It is a truth universally acknowledged that a city in possession of a faculty of medicine must be in possession of a medical museum, and that a faculty of medicine in possession of a medical museum must be in possession of a few truly standout pieces. Diogo Alves, the serial killer whose head is kept in a jar in Lisbon, is one of those.
Diogo Alves was a Galician serial killer who was active in the Águas Livres aqueduct, Lisbon, in the 1830s. He pushed dozens of people to their deaths from the walkway atop the aqueduct but he was never tried for these crimes, as it was virtually impossible to distinguish his victims from those who had died by suicide. He was eventually sentenced to death for an unrelated quadruple murder, and the faculty of medicine got to keep his head. Inspired by the then-popular (but now-debunked) practice of phrenology, they were convinced they could find the source of Alves’ criminality in the shape of his skull.
It’s all very rocambolesque. A veritable conga line of questionable 19th century politics, but today is not about that. Get your coat. I’m taking you back to a simpler time, or: The Day I Began My Research On This Pickled Dead Man.
I remember I was wearing my brick-red overcoat that morning, as I ambled through the many hallways and staircases of the faculty of medicine and tried to locate Diogo Alves’ resting place. It took me a while, but as soon as I knocked on the proper door and stated my business–“I’m here to take pictures of your serial killer”–, I was let into the anatomical theater with a wink and a smile.
I understood right away this was a utilitarian room, not a medical museum, a place for med students rather than med historians. There were, perhaps, ten to fifteen objects on display, with the infamous Diogo Alves towering above them atop his shelf. For a long-dead man, he looked… alright, I suppose, if a little jaundiced around the edges. I snapped my photos, made small talk with the nice wink-and-smile pathologist who’d let me in, and jumped at the chance to see “the skulls” when he offered. Truth be told I had no idea what he meant, but I’ve never had it in me to reject osteological invitations.

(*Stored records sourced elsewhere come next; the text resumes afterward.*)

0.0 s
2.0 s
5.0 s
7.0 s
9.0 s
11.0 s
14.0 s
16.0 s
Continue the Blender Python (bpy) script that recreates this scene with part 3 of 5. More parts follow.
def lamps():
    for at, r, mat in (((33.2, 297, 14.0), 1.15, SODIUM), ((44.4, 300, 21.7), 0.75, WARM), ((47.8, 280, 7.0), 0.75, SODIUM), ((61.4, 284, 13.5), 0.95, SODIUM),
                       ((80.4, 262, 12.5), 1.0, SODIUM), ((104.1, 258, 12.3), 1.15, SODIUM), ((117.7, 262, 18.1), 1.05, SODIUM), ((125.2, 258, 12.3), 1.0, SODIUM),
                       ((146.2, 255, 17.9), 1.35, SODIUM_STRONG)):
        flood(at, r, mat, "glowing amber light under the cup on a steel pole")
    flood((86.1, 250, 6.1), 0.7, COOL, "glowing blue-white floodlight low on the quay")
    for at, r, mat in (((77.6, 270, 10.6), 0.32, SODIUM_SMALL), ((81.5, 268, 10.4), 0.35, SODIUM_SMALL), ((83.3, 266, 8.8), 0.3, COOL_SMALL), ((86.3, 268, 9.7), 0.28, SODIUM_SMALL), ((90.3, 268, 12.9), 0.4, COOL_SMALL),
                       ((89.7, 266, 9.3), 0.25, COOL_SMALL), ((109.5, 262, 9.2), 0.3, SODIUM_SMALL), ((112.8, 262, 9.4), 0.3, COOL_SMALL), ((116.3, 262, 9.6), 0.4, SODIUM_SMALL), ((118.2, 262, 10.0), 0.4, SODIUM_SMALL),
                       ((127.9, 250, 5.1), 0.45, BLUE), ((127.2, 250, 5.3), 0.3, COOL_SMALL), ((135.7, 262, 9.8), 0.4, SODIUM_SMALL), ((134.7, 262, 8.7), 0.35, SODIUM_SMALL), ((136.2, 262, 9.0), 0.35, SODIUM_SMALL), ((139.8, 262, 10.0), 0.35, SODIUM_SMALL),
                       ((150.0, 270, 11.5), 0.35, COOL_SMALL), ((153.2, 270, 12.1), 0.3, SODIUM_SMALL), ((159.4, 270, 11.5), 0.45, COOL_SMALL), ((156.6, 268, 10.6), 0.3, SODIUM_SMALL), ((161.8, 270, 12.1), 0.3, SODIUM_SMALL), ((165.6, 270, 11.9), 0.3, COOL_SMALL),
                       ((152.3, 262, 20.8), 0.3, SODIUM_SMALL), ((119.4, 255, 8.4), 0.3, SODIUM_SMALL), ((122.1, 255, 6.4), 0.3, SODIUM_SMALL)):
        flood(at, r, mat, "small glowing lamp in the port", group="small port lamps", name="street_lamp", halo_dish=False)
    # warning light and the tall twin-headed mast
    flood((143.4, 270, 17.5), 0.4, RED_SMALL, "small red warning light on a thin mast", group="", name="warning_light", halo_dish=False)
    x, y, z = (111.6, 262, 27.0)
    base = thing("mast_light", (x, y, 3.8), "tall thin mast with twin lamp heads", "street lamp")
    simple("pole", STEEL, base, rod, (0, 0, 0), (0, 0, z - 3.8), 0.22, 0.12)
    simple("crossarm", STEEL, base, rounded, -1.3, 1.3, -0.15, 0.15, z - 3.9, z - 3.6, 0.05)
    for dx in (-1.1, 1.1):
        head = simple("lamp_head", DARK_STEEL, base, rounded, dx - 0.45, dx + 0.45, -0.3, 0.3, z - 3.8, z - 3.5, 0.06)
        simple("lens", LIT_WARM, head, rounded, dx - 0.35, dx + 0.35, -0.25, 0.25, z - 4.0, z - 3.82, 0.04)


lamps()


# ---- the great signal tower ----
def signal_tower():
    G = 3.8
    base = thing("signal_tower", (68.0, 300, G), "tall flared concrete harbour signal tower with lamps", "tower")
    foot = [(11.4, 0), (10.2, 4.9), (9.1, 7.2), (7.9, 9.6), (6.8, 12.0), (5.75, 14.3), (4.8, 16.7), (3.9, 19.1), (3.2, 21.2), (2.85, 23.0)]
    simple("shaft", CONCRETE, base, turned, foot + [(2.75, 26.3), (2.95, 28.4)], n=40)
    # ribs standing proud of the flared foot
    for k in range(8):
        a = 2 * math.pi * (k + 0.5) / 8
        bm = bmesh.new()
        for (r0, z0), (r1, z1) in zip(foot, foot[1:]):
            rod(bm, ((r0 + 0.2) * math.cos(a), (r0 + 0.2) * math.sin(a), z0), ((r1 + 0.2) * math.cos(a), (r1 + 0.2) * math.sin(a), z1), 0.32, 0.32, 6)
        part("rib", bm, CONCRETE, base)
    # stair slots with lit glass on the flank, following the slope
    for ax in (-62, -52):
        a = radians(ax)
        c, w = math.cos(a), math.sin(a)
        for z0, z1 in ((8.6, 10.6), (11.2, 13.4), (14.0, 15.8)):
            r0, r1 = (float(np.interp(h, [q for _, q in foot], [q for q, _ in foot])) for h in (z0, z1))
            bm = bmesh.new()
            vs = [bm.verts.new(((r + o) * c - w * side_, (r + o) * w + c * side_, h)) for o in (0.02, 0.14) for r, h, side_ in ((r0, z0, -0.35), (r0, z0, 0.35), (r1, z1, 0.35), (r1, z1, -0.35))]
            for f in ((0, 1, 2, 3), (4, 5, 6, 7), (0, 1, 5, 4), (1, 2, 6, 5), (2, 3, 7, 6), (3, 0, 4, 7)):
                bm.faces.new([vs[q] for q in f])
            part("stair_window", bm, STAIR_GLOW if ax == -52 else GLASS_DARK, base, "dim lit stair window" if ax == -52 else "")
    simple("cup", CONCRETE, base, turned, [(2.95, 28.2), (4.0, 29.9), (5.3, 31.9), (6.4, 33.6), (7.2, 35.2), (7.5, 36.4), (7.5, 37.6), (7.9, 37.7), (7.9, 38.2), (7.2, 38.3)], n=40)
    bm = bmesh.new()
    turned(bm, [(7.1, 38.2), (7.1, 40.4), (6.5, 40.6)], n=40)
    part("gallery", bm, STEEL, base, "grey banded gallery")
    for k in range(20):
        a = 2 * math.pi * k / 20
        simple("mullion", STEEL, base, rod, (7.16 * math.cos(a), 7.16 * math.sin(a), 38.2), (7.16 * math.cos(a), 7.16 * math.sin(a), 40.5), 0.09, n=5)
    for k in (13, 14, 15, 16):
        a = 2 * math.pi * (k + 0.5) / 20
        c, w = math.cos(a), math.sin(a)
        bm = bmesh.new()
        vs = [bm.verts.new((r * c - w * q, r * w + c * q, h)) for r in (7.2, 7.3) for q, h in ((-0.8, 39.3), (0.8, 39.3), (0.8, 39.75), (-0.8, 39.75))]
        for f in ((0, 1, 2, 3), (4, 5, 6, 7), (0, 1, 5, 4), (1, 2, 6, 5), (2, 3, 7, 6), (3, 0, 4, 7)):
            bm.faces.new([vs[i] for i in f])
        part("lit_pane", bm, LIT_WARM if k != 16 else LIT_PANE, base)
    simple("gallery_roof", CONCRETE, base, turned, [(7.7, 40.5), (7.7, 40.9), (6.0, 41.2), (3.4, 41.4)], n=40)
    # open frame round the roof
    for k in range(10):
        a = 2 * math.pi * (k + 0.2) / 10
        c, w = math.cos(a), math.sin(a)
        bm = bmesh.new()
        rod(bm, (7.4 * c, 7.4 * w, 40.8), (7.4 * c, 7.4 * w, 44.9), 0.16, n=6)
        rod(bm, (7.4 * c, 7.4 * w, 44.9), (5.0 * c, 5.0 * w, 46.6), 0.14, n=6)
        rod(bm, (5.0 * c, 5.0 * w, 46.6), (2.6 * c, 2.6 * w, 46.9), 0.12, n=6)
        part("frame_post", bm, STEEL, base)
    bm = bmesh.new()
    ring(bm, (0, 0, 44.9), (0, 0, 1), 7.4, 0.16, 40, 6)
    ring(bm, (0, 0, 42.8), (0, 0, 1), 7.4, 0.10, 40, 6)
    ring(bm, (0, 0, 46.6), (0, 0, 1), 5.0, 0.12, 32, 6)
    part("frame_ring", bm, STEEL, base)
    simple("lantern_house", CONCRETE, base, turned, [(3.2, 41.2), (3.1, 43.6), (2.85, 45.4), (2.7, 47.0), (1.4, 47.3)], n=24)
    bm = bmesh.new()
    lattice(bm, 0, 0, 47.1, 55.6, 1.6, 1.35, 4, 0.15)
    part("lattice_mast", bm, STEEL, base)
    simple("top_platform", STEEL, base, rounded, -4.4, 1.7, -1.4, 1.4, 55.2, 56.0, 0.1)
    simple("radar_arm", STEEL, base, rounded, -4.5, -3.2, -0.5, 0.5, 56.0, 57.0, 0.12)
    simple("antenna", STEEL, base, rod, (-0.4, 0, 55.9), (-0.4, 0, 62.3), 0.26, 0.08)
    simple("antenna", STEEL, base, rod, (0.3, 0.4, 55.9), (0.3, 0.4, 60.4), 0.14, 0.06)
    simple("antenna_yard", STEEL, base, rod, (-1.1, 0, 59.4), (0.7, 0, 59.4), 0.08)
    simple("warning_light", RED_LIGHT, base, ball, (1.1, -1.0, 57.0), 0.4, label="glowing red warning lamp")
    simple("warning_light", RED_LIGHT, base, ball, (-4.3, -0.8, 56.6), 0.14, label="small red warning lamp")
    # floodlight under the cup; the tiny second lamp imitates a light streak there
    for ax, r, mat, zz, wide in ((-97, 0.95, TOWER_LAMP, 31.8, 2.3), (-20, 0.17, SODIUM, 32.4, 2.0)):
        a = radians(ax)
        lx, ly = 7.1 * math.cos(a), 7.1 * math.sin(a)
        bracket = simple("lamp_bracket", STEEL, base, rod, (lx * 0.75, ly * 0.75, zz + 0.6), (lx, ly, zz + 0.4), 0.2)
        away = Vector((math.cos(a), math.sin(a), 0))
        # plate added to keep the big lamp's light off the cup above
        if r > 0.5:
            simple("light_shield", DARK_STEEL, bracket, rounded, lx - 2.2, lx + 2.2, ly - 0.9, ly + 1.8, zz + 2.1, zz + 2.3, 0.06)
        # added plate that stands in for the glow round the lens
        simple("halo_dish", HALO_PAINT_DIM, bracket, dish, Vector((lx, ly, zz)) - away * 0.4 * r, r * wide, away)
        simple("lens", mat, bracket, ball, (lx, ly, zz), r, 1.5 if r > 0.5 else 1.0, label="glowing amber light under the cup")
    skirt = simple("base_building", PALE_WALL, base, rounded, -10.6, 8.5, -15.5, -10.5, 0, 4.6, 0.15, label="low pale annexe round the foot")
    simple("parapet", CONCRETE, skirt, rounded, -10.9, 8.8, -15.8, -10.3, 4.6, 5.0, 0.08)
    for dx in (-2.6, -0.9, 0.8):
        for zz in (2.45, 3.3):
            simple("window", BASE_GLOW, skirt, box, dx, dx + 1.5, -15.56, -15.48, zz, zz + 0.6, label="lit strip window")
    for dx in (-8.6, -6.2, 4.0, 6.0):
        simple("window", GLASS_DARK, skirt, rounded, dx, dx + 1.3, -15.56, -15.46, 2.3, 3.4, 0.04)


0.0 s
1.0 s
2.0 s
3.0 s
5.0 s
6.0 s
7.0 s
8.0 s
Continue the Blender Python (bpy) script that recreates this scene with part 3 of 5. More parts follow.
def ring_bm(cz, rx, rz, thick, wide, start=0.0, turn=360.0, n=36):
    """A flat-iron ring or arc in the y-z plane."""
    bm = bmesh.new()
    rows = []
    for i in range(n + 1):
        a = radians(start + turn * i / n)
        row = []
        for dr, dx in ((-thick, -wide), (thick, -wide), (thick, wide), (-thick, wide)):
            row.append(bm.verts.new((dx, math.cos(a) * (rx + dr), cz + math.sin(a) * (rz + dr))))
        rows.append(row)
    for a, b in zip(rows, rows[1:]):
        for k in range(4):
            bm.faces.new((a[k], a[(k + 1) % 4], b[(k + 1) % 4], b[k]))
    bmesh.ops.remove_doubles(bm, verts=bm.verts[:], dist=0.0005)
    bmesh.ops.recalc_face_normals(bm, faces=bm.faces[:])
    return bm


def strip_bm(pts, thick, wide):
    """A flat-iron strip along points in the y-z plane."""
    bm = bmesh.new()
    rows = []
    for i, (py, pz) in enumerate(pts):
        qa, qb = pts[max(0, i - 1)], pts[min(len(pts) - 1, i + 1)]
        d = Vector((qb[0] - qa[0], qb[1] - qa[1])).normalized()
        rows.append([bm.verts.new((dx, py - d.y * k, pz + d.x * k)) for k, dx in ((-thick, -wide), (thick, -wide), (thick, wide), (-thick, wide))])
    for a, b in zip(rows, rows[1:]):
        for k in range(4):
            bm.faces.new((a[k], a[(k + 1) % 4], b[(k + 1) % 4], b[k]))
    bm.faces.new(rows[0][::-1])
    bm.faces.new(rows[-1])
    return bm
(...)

“The skulls”, lined up behind glass in another room, turned out to be the remaining test subjects of a now-defunct cabinet of phrenology. Indeed, Diogo Alves was not the only person whose head was preserved for posterity: in that room I found at least a dozen others, now-anonymous men who, at some point in time, had presented an interesting conundrum to the phrenologically-minded physicians of the mid-to-late 19th century. My guide could put a name to only one–Francisco Mattos Lobo, a murderer sentenced to death in 1842, just a year after Diogo Alves–, but he couldn’t tell me which of them it was.
As we went our separate ways, I decided to find out, and I’m happy to tell you I followed through: Francisco Mattos Lobo is almost certainly skull #2043.
I told you about my overcoat earlier, but I don’t think we need to dwell on every inconsequential detail of this particular day: I don’t need to tell I had a really ambitious hot dog for lunch, for example, or that I took a bus to the aqueduct and checked the route on Google Maps every thirty seconds. That’d be silly. I most certainly didn’t do any of those things.
Anyway. The Águas Livres Aqueduct, from which Diogo Alves pushed his victims, is arguably one of the most impressive feats of 18th century engineering still standing in the good city of Lisbon. Measuring a whopping 941 meters in length and 65 meters in height, it’s also one of the most imposing. King John V, basically our budget version of Louis XIV, had it built in 1731 to bring water into the city from nearby sources in present-day Odivelas. Apparently, the entire project was financed by taxes on beef, olive oil, and wine–which shows, if nothing else, that the Lisbon-dwellers of the period were truly underrated martyrs.
The really interesting thing about this aqueduct, though, is that it doubles as a footbridge: there are two walkways, one of either side of the covered water duct, which were widely used by farmers and merchants as a much-needed shortcut into the city. Unfortunately, where many saw a daily commute, Diogo Alves saw a relatively low-effort criminal opportunity: what if he simply robbed the unsuspecting passersby and flung them off the walkway?
Well. Let’s just say he started one day and kept at it for three years, if my sources are to be believed.
Authorities couldn’t prove any of it back then and I certainly can’t prove it today, so that’s about the only thing that remains unchanged about this place. Back in the 19th century, the Alcântara valley under the aqueduct was still a relatively remote, relatively idyllic agricultural haven. Today, it’s an over-developed amalgam of highways and housing developments, with the Amoreiras Towers not far to the northwest and Monsanto Forest Park just a stone’s throw away to the southeast. A 21st century Diogo Alves would be hard-pressed to keep a low profile in these conditions.
As for the aqueduct itself, it ceased functions in 1968. It’s open to visitors six days a week, though, if you too want to come over, plant your feet, and reckon with this particularly complicated chapter of Portuguese history.